In Nigeria’s first taste of a sick leader, Mr. Yar’adua lost control of his government, pieces of which were being deployed as cudgels by those within his kitchen cabinet who could snatch them. They became known as a cabal.
Regrettably the self-same kind of sycophancy, in which officials say the leader can run a nation of hundreds of millions from the toilet or while floating in fumes of powerful drugs, has reappeared.
Worse still, Minister of Transportation Rotimi Amaechi took the matter into the most dubious terrain last week, curiously describing Mr. Buhari as being fit enough to win re-election two years from now, at age 76.
To be sure, health is different from age. But while citizens are wondering whether Buhari will be well enough this afternoon to sit up for his medication, it is strange a Minister is thinking about re-election.

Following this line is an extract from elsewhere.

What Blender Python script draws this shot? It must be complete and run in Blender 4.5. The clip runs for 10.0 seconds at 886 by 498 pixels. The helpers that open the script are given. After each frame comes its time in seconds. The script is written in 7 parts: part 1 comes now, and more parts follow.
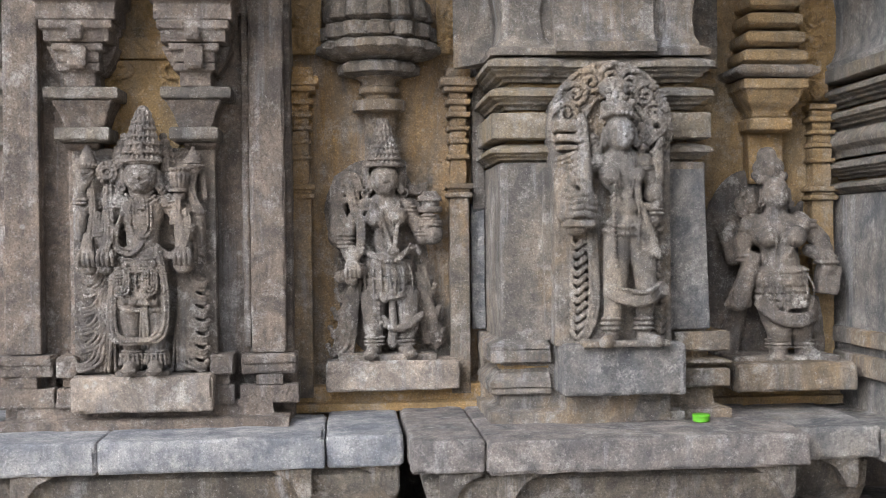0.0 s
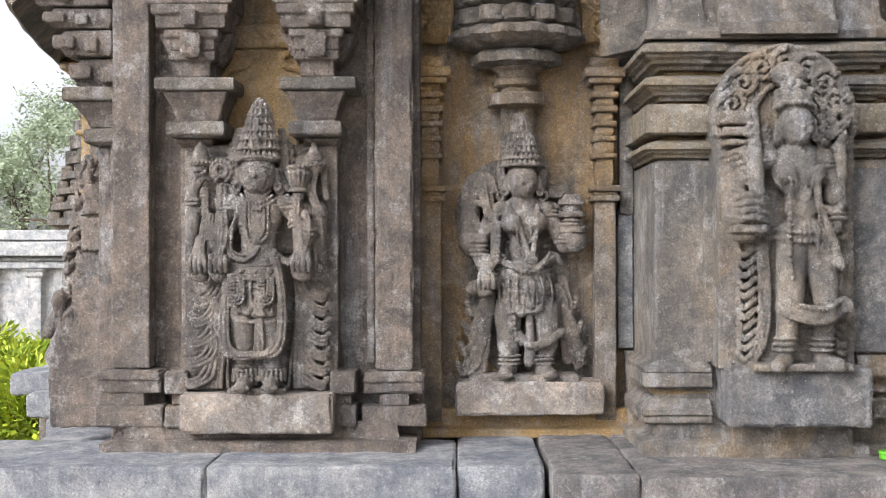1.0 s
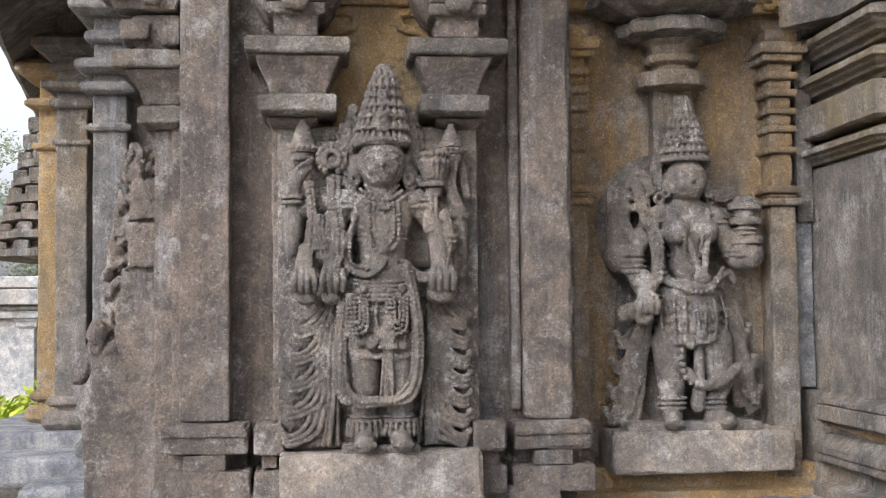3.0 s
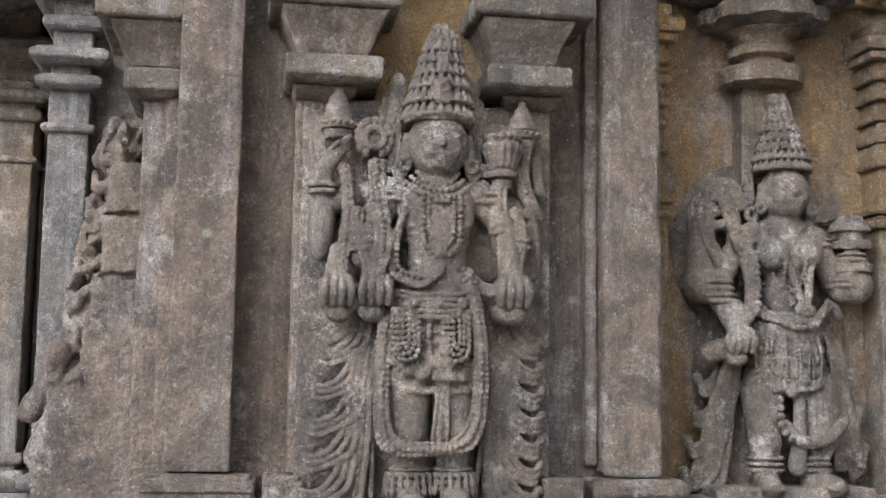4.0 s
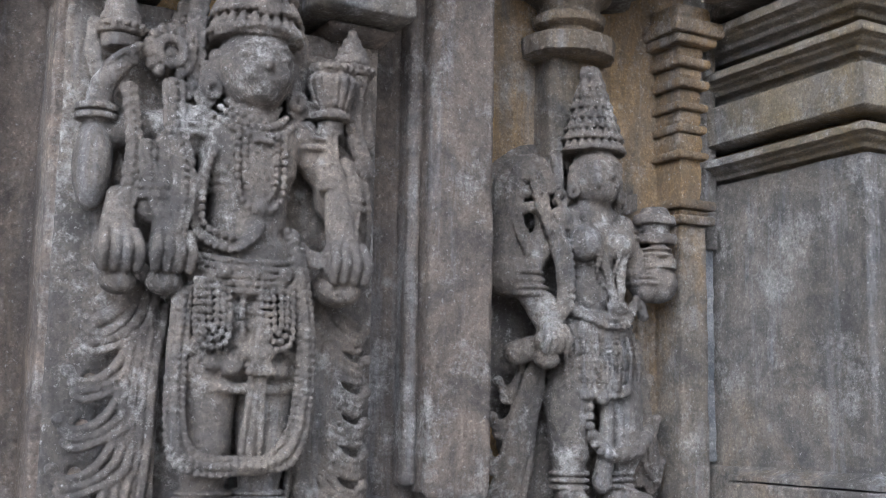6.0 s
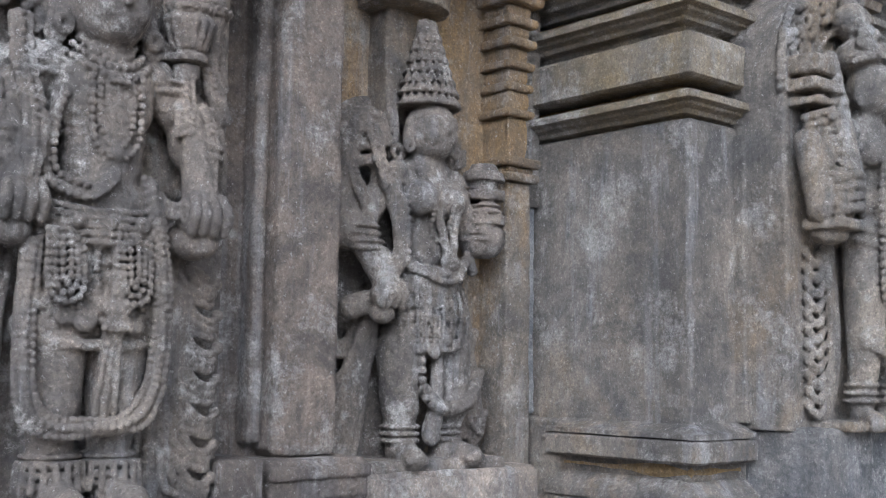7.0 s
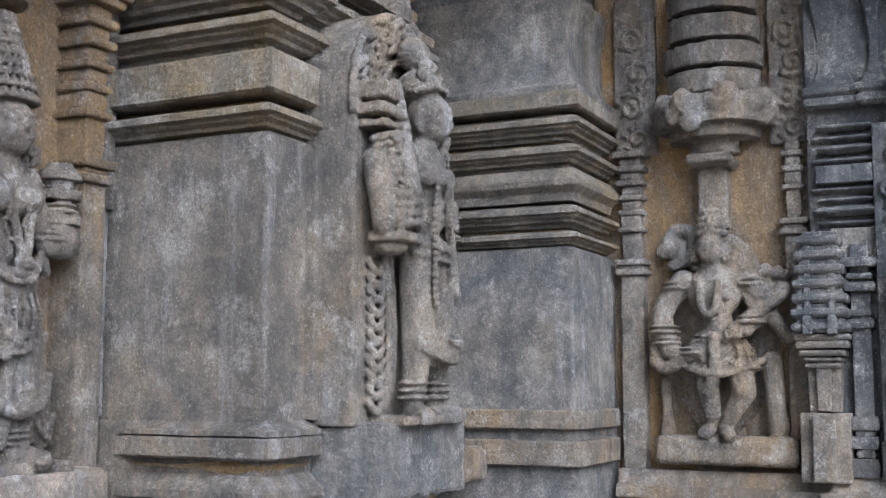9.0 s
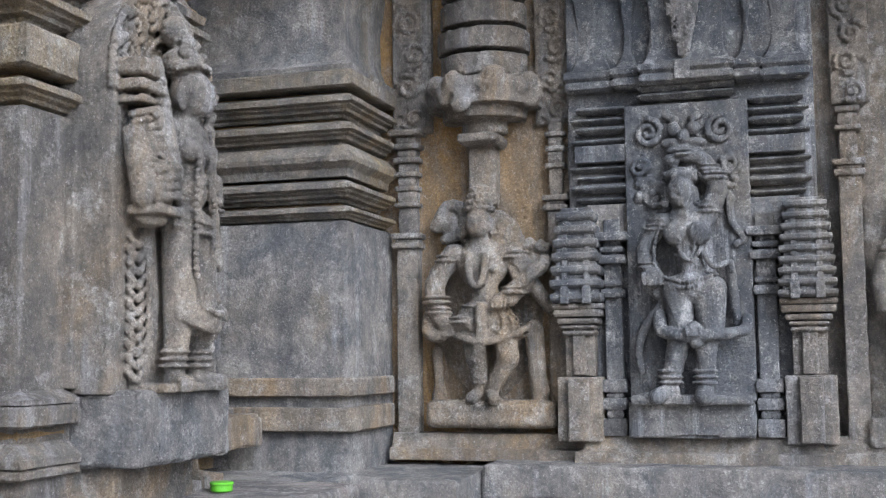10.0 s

It is painful how many people need to be reminded that leadership is not a part-time thing and not an election-time thing, but an all-the-time thing. It requires perpetual attention, dedication and determination that is difficult enough for the healthy, and impossible for the sick.
But that is precisely how Nigerian leaders have always betrayed Nigeria: pretending that their 10th or 15th best is good enough.
Think about it: Nigeria has no water policy. Our diplomats abroad are not getting their salaries, and we have almost no international presence.
Think about it: There isn’t one Nigerian in the top-1000 in professional tennis, male or female. We have no viable plans for grooming athletes of championship quality in any sport.
And yet, look at the euphoria among Nigeria’s leaders last week after Anthony Joshua defeated Wladimir Klitschko in that famous boxing contest. Ogun, the state where Joshua was born, immediately remembered to claim him. The federal government, which 10 years ago denied the young boxer the opportunity to compete for a spot in its 2008 Beijing Olympics squad, announced it would invite him. We love the harvest, but hate the drudgery of the planting season.
Part of the problem is our continued lack of a leadership that is capable of the 24-hour thinking and toiling that it takes to plant, and therefore to haul a nation into the future.
This is why, if Buhari considers himself a patriot, he should resist the temptation to tether the nation to himself and his loyalists. He must courageously transfer the presidency to the vice-president, as the constitution demands, until he is fully recovered.
Anything else betrays that constitution, and the people.